Quando ainda era estudante, vivíamos num período em que o caos do pós-guerra se tinha amenizado um pouco. Fui convidado a dar uma palestra e teria de viajar mais de dez horas de comboio para chegar ao local.
Estava completamente exausto. Quando vi a plataforma cheia de passageiros, pensei: «se ao menos conseguisse um lugar para me sentar.»
O comboio parou na plataforma, entrei à pressa e por sorte encontrei um lugar vazio. Aliviado, acomodei-me. A cada estação o comboio enchia mais. Os passageiros de pé ocupavam até mesmo os espaços entre os assentos.
Pouco depois, vi uma senhora idosa a ser empurrada e a parar à minha frente. Sempre que o comboio balançava com intensidade, ela cambaleava exageradamente e quase caía em cima de mim, como se me pedisse para lhe ceder o lugar. Senti que ela pensava: «és um estudante ainda jovem. Olha para mim: sou uma velha cansada…»
Com dor na consciência, pensei com os meus botões: «a viagem é longa. Consegui este lugar a muito custo. Por favor, coloque-se na minha posição!»
De repente, no banco à minha frente, vi que um cavalheiro de meia-idade me fitava como se dissesse: «és um jovem estudante. É óbvio que devias ceder o lugar a esta senhora.»
Fiquei revoltado e respondi em pensamento: «o senhor tem bigodes, mas ainda não é velho. Se está tão preocupado com esta senhora, por que razão não lhe cede o seu lugar?» e propositadamente virei o rosto para a janela, ignorando o olhar que ele me lançava.
A senhora idosa continuava a cambalear, o cavalheiro de bigode continuava a criticar-me com o olhar e a dor na consciência pesava-me como um fardo.
«Vou ceder o meu lugar com dignidade.
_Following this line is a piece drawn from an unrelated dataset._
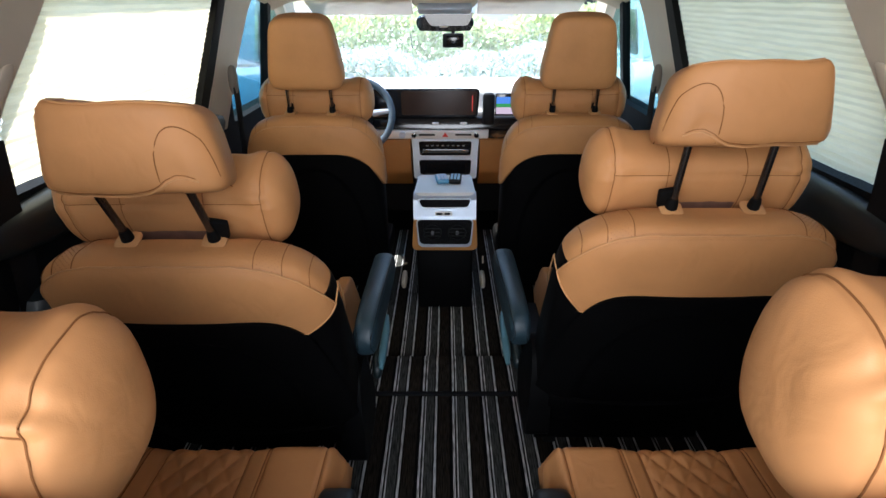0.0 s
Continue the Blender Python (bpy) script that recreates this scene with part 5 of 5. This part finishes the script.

Talvez me sinta melhor», pensei. «Se me levantar, a senhora ficará contente e agradecer-me-á várias vezes. O cavalheiro de bigode ficará satisfeito e as pessoas em redor vão olhar para mim com admiração.»
Então levantei-me e, com um gesto cortês, disse alto: «por favor!»
Mas que deceção! Ela não demonstrou nenhuma alegria. Calada, sentou-se sem nada dizer. Olhei para ela e o meu coração encheu-se de arrependimento: «que mulher sem escrúpulos. Não sei como conseguiu sobreviver até hoje», pensei.
Frustrado pela falta de reconhecimento, dentro de mim ralhava secretamente com o cavalheiro de bigode: «falar é fácil, fazer é difícil. Quem muito fala pouco faz!»
Nesse momento ouvi uma voz a dizer-me:
«Os bons atos que pratico são contaminados com veneno e, por isso, considerados boas ações não verdadeiras.»
(Relato do Professor Kentetsu Takamori, no livro “Educar com sabedoria – Histórias para aprender e ensinar”)
Dizemos que queremos ajudar e “fazer a diferença”, porém colocar isso em prática não é uma tarefa simples. Quando achamos que praticamos um bom ato, e os beneficiados não respondem com um gesto de reconhecimento ou um simples “obrigado”, ficamos imediatamente incomodados. A generosidade transforma-se em indignação: “Depois de tudo o que fiz por você!”. A partir de então resolvemos nunca mais levantar um dedo para ajudar essa pessoa.
O ideograma japonês para “hipócrita” indica “alguém que faz o bem dizendo que é pelos outros”. Sabemos que a alegria de dar é maior que a de receber; jamais conseguimos esquecer da doação que fizemos.
Se doamos dinheiro aos destituídos e não recebemos agradecimento, ficamos ofendidos e nossa insatisfação cresce na proporção da quantia oferecida. Isso porque, dentro de nós, presentes grandes representam imensa bondade.
Quanto mais nos esforçamos para sermos verdadeiramente bons, mais tomamos consciência da profundidade da nossa verdadeira natureza, mais somos levados à autorreflexão e a nos empenhar cada vez mais na prática das boas ações, a fim de superar nossa tendência natural ao egoísmo.
Este é o caminho indicado pela filosofia budista e a razão pela qual Shakyamuni, o Buda, ensinou durante toda a sua vida a prática das boas ações: beneficiar as pessoas e, ao mesmo tempo, a si próprio.
Vamos praticar boas ações, todos os dias!